● **Task directions**
Check each line of the entries below for the string "this"; copy every line where it appears.

● **Available data**
━━━━━━━━━━━━━━━━━━━━
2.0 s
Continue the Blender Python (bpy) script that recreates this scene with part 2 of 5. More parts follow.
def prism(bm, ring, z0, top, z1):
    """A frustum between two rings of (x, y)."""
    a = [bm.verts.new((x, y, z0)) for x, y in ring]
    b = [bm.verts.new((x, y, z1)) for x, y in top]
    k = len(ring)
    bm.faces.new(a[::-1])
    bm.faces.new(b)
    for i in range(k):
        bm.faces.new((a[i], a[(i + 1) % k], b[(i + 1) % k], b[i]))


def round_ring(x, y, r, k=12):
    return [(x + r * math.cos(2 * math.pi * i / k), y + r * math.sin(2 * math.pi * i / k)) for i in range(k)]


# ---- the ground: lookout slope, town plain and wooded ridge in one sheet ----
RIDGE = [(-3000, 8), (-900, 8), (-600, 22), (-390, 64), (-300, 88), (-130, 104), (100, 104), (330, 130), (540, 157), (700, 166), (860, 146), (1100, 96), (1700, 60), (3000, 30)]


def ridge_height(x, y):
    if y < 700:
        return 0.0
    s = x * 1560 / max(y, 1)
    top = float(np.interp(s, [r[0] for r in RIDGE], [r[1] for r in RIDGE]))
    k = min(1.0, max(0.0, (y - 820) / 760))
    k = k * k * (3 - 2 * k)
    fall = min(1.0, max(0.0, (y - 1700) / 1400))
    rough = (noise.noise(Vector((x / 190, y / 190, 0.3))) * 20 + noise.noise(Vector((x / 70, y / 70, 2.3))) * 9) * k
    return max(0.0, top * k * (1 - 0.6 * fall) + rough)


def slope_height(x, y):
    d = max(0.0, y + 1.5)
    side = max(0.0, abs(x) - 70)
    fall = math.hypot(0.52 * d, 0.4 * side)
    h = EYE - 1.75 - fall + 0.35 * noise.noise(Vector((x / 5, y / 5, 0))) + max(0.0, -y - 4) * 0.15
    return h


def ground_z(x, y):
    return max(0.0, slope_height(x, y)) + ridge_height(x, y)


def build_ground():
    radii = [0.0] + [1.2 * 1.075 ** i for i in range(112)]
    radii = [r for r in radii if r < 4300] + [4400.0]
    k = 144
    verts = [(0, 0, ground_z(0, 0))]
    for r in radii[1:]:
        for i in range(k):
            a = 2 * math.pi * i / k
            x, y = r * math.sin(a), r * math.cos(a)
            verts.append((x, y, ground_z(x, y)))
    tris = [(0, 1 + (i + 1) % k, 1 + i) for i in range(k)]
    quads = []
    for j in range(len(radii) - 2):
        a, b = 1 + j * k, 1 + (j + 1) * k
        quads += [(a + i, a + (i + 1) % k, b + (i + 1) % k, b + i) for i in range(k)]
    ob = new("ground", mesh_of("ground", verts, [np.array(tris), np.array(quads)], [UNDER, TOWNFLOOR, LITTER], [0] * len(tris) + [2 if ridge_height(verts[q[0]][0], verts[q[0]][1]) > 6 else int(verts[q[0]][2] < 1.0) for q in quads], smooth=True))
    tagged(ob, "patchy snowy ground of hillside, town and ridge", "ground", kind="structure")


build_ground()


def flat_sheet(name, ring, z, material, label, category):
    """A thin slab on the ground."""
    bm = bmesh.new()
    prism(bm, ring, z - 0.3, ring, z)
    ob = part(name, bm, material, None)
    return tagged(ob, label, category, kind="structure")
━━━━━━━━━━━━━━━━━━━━
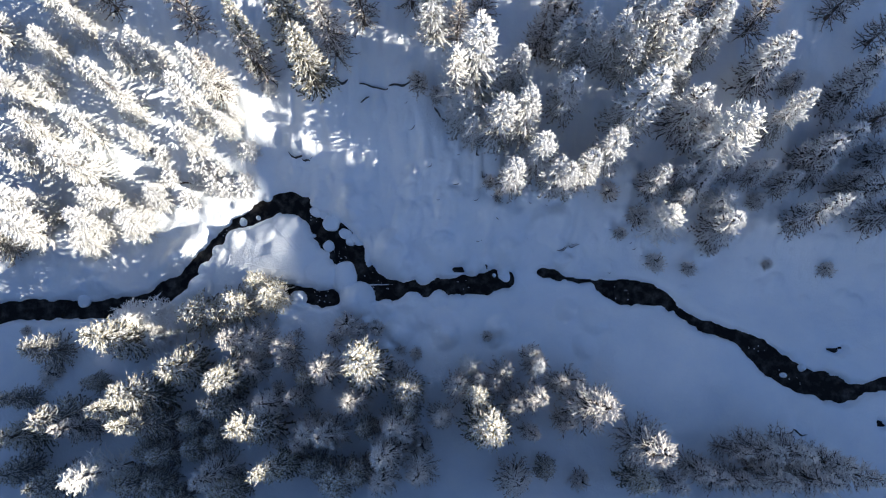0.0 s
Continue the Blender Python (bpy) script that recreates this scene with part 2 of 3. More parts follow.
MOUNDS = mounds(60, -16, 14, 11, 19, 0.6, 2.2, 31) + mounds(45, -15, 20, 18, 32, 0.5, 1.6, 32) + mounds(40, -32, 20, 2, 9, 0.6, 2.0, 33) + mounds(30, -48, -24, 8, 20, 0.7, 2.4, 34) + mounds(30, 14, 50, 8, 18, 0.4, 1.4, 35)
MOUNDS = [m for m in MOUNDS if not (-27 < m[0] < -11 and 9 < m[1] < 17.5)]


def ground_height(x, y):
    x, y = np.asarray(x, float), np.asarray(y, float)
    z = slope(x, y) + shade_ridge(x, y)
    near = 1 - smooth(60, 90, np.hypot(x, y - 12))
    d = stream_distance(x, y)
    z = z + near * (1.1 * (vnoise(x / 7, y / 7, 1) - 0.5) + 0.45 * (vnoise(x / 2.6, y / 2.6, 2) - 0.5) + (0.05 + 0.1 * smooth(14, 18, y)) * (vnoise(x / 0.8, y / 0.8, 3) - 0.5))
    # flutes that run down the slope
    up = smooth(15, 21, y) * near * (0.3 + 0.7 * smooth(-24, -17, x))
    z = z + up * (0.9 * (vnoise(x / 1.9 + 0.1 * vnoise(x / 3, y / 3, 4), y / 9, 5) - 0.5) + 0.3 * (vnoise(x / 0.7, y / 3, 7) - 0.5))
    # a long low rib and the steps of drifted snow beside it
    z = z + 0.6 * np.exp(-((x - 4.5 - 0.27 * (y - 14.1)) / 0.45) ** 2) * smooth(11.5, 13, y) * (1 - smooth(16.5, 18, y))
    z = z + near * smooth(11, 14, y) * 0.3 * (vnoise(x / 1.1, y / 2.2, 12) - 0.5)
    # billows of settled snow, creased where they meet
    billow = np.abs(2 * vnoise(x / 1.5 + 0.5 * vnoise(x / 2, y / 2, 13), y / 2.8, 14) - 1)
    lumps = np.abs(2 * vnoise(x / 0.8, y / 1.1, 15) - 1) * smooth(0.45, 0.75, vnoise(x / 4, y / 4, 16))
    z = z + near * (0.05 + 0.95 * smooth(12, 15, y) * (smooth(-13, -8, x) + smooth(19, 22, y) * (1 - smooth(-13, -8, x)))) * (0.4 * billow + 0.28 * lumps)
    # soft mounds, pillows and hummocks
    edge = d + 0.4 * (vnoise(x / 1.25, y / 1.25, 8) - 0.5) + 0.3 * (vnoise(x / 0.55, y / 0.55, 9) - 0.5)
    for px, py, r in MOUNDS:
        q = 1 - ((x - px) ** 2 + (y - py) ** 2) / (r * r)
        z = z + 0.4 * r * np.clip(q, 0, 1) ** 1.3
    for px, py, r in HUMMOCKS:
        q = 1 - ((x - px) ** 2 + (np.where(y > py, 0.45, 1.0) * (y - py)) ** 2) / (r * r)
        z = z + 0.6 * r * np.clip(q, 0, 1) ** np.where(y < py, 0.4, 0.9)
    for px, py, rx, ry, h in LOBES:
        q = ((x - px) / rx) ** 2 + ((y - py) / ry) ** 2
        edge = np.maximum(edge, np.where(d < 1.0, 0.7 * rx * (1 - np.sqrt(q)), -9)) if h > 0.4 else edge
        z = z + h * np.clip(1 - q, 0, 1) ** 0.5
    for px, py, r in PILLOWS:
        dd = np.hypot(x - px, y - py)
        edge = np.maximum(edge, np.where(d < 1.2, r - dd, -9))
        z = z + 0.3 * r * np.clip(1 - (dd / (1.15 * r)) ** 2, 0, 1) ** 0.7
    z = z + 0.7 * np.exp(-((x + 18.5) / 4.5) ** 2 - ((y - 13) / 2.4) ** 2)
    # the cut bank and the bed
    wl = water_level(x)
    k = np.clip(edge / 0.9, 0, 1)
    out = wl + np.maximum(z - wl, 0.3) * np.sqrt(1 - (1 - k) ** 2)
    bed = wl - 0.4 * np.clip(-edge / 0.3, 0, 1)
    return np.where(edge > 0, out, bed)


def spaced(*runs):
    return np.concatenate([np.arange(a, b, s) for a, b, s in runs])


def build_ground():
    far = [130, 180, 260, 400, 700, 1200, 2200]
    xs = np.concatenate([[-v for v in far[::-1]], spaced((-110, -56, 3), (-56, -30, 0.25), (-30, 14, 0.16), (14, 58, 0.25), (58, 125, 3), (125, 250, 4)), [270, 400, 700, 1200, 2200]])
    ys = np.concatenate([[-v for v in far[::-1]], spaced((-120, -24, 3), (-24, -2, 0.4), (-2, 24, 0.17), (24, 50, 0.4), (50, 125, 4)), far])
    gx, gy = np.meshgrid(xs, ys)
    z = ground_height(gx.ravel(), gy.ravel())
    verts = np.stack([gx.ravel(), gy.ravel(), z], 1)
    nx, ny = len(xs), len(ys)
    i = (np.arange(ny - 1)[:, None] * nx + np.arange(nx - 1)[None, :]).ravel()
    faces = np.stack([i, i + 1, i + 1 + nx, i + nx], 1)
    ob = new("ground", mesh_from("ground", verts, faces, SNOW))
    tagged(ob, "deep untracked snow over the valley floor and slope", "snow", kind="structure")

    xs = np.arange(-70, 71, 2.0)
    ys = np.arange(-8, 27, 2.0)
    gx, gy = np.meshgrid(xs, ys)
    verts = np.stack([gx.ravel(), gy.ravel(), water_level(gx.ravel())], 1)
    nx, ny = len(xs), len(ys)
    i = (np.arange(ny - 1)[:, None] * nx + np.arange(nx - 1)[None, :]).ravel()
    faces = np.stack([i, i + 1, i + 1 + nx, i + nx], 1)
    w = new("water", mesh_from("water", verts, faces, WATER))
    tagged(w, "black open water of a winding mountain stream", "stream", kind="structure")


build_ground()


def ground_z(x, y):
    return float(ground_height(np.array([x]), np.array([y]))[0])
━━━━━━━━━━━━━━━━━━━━
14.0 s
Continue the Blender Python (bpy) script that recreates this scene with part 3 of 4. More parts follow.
━━━━━━━━━━━━━━━━━━━━
● **Task solution**
Continue the Blender Python (bpy) script that recreates this scene with part 2 of 5. More parts follow.
Continue the Blender Python (bpy) script that recreates this scene with part 2 of 3. More parts follow.
Continue the Blender Python (bpy) script that recreates this scene with part 3 of 4. More parts follow.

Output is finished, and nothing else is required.